No entity, public or private, enjoys being sued. Litigation can be long, tedious and expensive. Even if the city is not fully at fault, it sometimes has no choice but to go to court or settle. This is what happened to our northern neighbors in Portland, Ore., who were sued after a historic building was flooded with human sewage.
Just two days before Christmas of 2015, the Oregon building's basement was overrun by rancid sewage. The leak was so massive that 95 percent of the first floor was affected; even the second floor of the building was contaminated by waste. The cost of cleaning the building and restoring the property damage would be enormously expensive.

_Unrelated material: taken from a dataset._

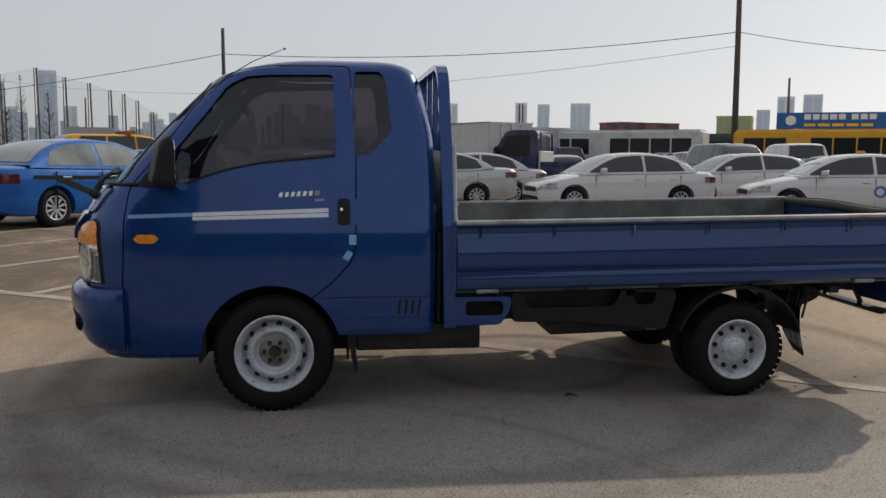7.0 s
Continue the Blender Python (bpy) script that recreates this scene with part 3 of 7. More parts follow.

The owner of the building filed a lawsuit against the City of Portland for over $230,000 in damages. The suit also named another defendant: the biodiesel company Oregon Oils, which it claimed unlawfully discharged grease into the city's sewer system, contributing to the leak. It took over three years, but eventually the lawsuit was dismissed and settled out of court. Fortunately, the City was held only partially at fault. The Portland City Council paid the plaintiff an $80,000 settlement. The majority of fault fell on Oregon Oils, which had to pay $145,000.
A cautionary tale
Though this incident took place in Oregon rather than California, it provides a cautionary tale for public entities everywhere. Any lawsuit, even one in which the city is not completely at fault, can prove time-consuming and expensive. Public entities and their attorneys have a variety of options; often, the most beneficial is to settle out of court. This incident is also a reminder that sewage issues are common torts that cities face. Even a minor leak can cause thousands of dollars in damage and bring a dreaded lawsuit--not to mention bad publicity that really stinks.